The residential property market is fairly well-balanced at the moment and prices can be expected to rise by an inflation-beating 8 to 9% in the next 12 months – except in gated estates and certain “hot pockets”, where they are likely to increase even more.

That’s the opinion of Lew Geffen, chairman of Sotheby’s International Realty in SA, who says the latest decision by the Reserve Bank to leave interest rates unchanged, combined with lower fuel and food prices, will obviously boost consumer sentiment and the demand for residential property going into the new year.

“However, the economy is still weak and over the next 18 to 24 months, we foresee that interest rates will have to move somewhat off the current low levels to attract investment and create employment – and while that will probably not do much to slow housing demand, it will affect housing affordability.

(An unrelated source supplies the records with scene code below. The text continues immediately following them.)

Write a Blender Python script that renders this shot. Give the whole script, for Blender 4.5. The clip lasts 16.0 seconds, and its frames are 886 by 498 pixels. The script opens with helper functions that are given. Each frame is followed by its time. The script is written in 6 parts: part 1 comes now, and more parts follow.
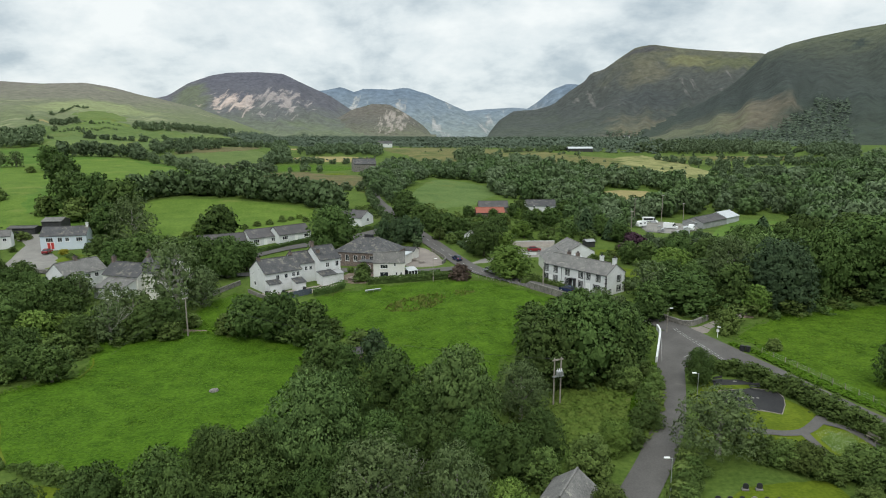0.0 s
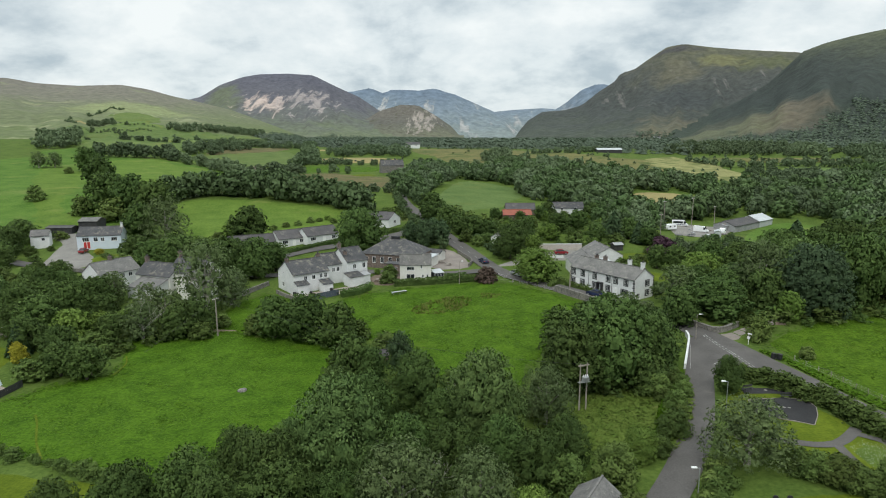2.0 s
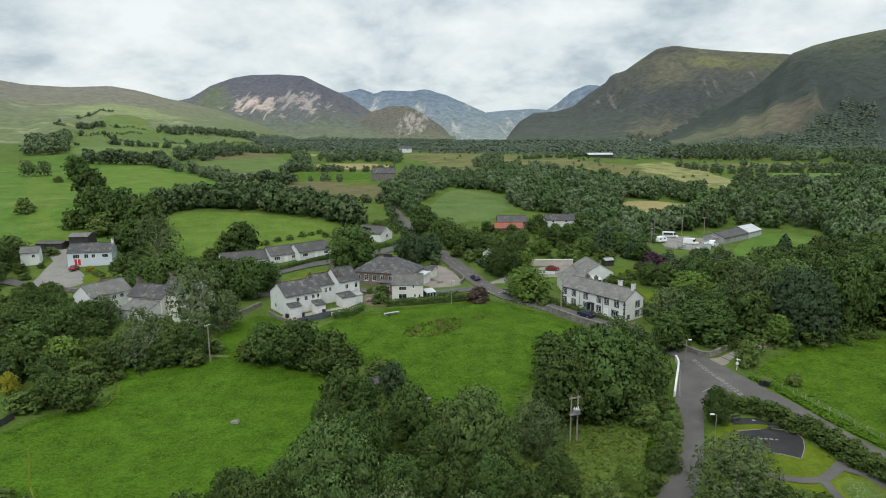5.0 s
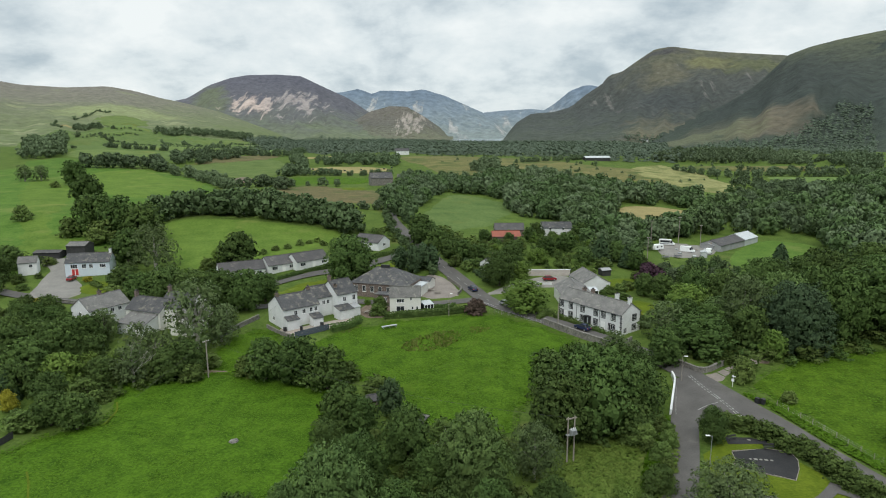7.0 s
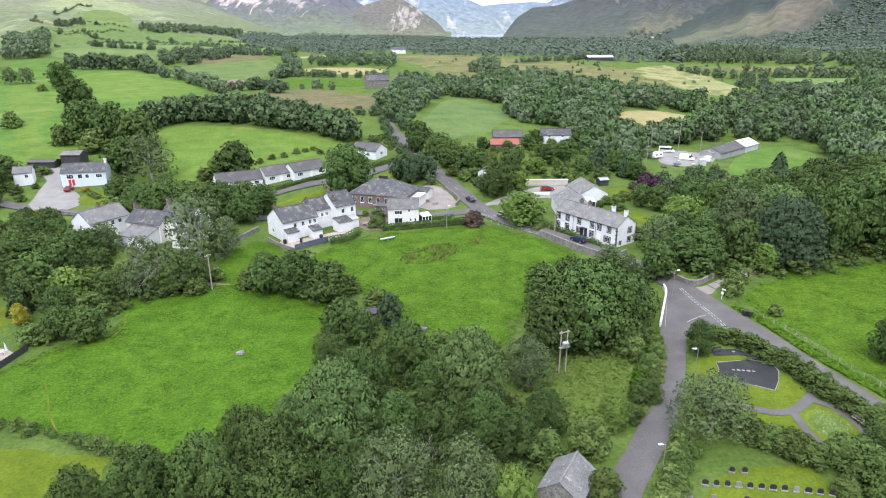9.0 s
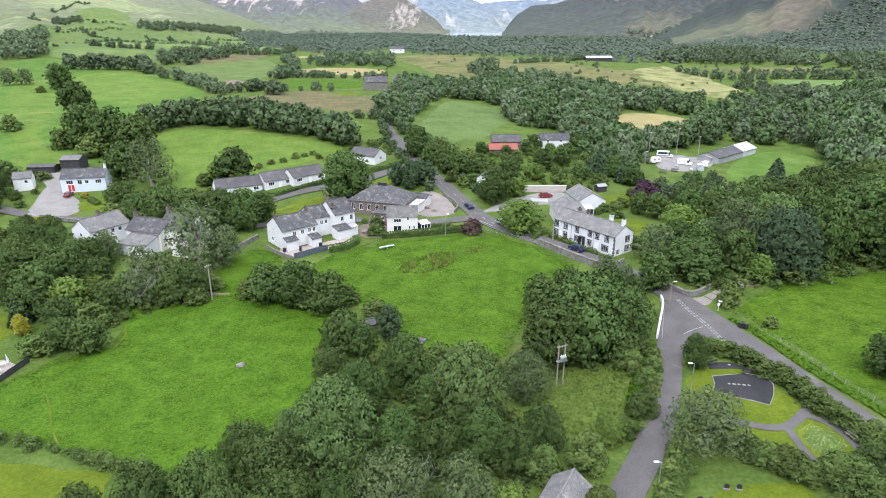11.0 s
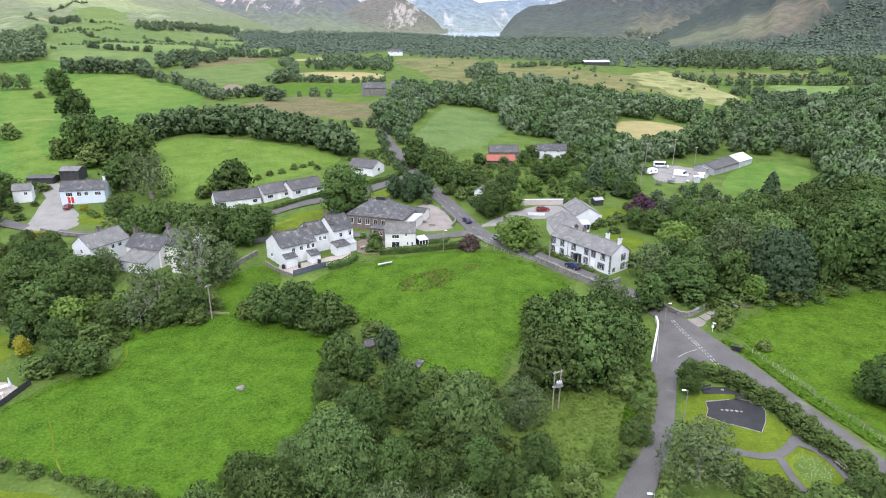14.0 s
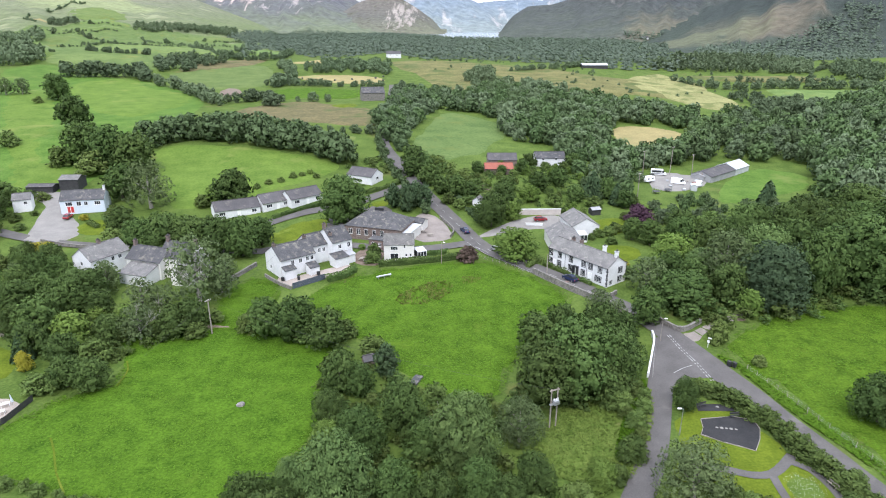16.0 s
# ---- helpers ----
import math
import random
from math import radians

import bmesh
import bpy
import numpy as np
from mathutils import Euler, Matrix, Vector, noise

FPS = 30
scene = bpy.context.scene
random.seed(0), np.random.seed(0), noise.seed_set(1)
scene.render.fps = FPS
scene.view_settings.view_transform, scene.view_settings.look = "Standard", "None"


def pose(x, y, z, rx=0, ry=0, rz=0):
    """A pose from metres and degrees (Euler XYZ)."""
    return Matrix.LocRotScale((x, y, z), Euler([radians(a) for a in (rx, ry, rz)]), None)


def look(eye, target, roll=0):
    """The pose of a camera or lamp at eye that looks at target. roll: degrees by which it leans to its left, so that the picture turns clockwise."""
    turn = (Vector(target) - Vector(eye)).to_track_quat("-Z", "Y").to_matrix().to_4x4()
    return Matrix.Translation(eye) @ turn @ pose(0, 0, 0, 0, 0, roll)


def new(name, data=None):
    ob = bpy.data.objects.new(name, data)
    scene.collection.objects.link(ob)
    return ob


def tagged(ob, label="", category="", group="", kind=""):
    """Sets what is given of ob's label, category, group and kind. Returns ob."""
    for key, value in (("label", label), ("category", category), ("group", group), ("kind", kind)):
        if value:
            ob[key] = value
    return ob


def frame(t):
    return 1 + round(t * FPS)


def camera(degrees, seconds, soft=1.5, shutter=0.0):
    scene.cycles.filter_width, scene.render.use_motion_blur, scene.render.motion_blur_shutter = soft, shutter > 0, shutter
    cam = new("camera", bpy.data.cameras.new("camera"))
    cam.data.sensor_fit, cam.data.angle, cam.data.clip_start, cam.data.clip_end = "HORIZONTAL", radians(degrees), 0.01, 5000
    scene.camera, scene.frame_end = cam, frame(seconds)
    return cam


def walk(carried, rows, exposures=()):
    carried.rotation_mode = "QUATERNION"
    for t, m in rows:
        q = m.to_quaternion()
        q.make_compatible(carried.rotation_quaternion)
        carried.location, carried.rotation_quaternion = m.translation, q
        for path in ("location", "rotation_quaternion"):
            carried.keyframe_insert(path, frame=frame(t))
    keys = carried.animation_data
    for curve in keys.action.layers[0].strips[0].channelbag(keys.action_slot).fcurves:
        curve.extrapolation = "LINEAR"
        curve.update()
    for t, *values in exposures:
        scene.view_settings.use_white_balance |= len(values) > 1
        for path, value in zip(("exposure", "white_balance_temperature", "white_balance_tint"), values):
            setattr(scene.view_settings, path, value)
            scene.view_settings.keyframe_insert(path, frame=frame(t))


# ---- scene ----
from mathutils import geometry

cam = camera(69.85, 16.0, soft=1.05)
PATH = [
    (0, (0.00, 0.00, 37.17), (-0.42, 98.40, 19.38), -0.14),
    (0.5, (0.06, -0.02, 37.14), (-2.75, 98.35, 19.37), -0.14),
    (1, (0.11, -0.02, 37.15), (-3.89, 98.31, 19.42), -0.15),
    (1.5, (0.10, -0.05, 37.21), (-4.48, 98.26, 19.51), -0.16),
    (2, (0.16, -0.07, 37.68), (-4.51, 98.25, 20.00), -0.15),
    (2.5, (0.18, 0.07, 38.39), (-4.22, 98.40, 20.72), -0.14),
    (3, (0.19, 0.25, 39.24), (-3.93, 98.59, 21.61), -0.15),
    (3.5, (0.16, 0.17, 40.19), (-3.74, 98.52, 22.55), -0.13),
    (4, (0.17, 0.11, 41.20), (-3.54, 98.47, 23.52), -0.15),
    (6.5, (0.19, 0.21, 45.35), (-2.90, 98.58, 27.64), -0.19),
    (7, (0.16, 0.19, 46.27), (-2.84, 98.56, 28.52), -0.16),
    (7.5, (0.15, 0.14, 46.85), (-2.76, 98.21, 27.55), -0.16),
    (8, (0.16, 0.04, 47.48), (-2.61, 96.79, 22.38), -0.19),
    (8.5, (0.15, 0.09, 48.31), (-2.51, 95.40, 18.16), -0.19),
    (9, (0.18, 0.12, 49.08), (-2.42, 94.58, 16.37), -0.18),
    (11.5, (0.12, 0.25, 52.71), (-2.20, 94.57, 19.57), -0.03),
    (12, (0.13, 0.29, 53.50), (-2.17, 94.59, 20.31), 0.00),
    (12.5, (0.07, 0.24, 54.24), (-2.15, 94.54, 21.06), 0.05),
    (13, (0.09, 0.37, 55.05), (-2.04, 94.66, 21.82), 0.10),
    (13.5, (0.08, 0.32, 55.87), (-1.98, 94.61, 22.62), 0.16),
    (14, (0.06, 0.41, 56.74), (-1.91, 94.69, 23.45), 0.18),
    (14.5, (0.07, 0.39, 57.59), (-1.84, 94.66, 24.29), 0.20),
    (15, (0.10, 0.35, 58.45), (-1.77, 94.62, 25.13), 0.23),
    (15.5, (0.11, 0.40, 59.33), (-1.69, 94.65, 25.97), 0.22),
    (16, (0.08, 0.45, 60.16), (-1.64, 94.71, 26.80), 0.24),
]
walk(cam, [(t, look(eye, target, roll)) for t, eye, target, roll in PATH],
     [(0.0, 0.0, 6330, 6), (7.2, -0.05, 6330, 6), (7.5, -0.05, 6330, 6), (8.0, 0.15, 6200, 9), (8.5, 0.80, 5980, 14), (9.1, 0.96, 5900, 18), (12.0, 0.88, 5900, 18), (16.0, 0.88, 5900, 18)])

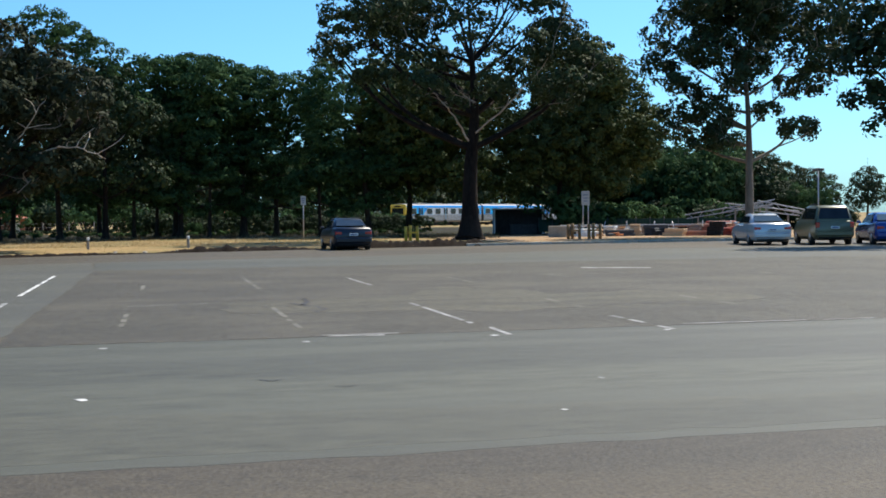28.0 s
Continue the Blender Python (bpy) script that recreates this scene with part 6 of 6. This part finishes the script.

“Consequently, we expect that while the banks will be keen to approve home loans, they will maintain their strict credit criteria and keep a tight rein on property valuations, thereby helping to prevent the market from overheating in the face of the current shortage of supply.”

Meanwhile, he says, the latest building plan statistics show that developers can be expected to start bringing more new projects on stream early next year and that this trend is likely to gather steam fast, so that by 2016 the stock shortage will be alleviated and buyers will have a greater choice of homes to buy.

At the moment, however, the market remains favourable for sellers, although this does not mean that they should be tempted to raise their asking prices to levels that are inconsistent with the market value of their homes. “As mentioned, the banks are still cautious when it comes to property valuations, and in addition to that, today’s buyers are generally well-informed and very value conscious.

“Well-priced properties, on the other hand, are moving very quickly because of the supply shortage, and there is thus an excellent opportunity now for existing owners to sell and move on to their next home.”

Geffen says the fact that interest rates are still low makes it an especially good time to upgrade to a bigger home or a better area, especially if you have equity in your current home that you will be able to use as a deposit on the new property and so reduce the size of the home loan you require.

“Having said that, however, this is no time for prospective buyers to be sitting on the fence and waiting for prices to go down as development activity picks up and supply increases. Firstly, steady increases over the past few years have now put prices back where they were prior to the 2008/ 09 crash, and they are set to stay on an upward course.And secondly, ever-rising building input costs mean that the prices of new homes will always be higher than those of equivalent pre-owned homes.

“These considerations, plus the expected small interest rate increases over the next couple of years, will make it increasingly difficult for buyers to qualify for home loans, so they should seek out well-priced properties and decide on a purchase as soon as possible.”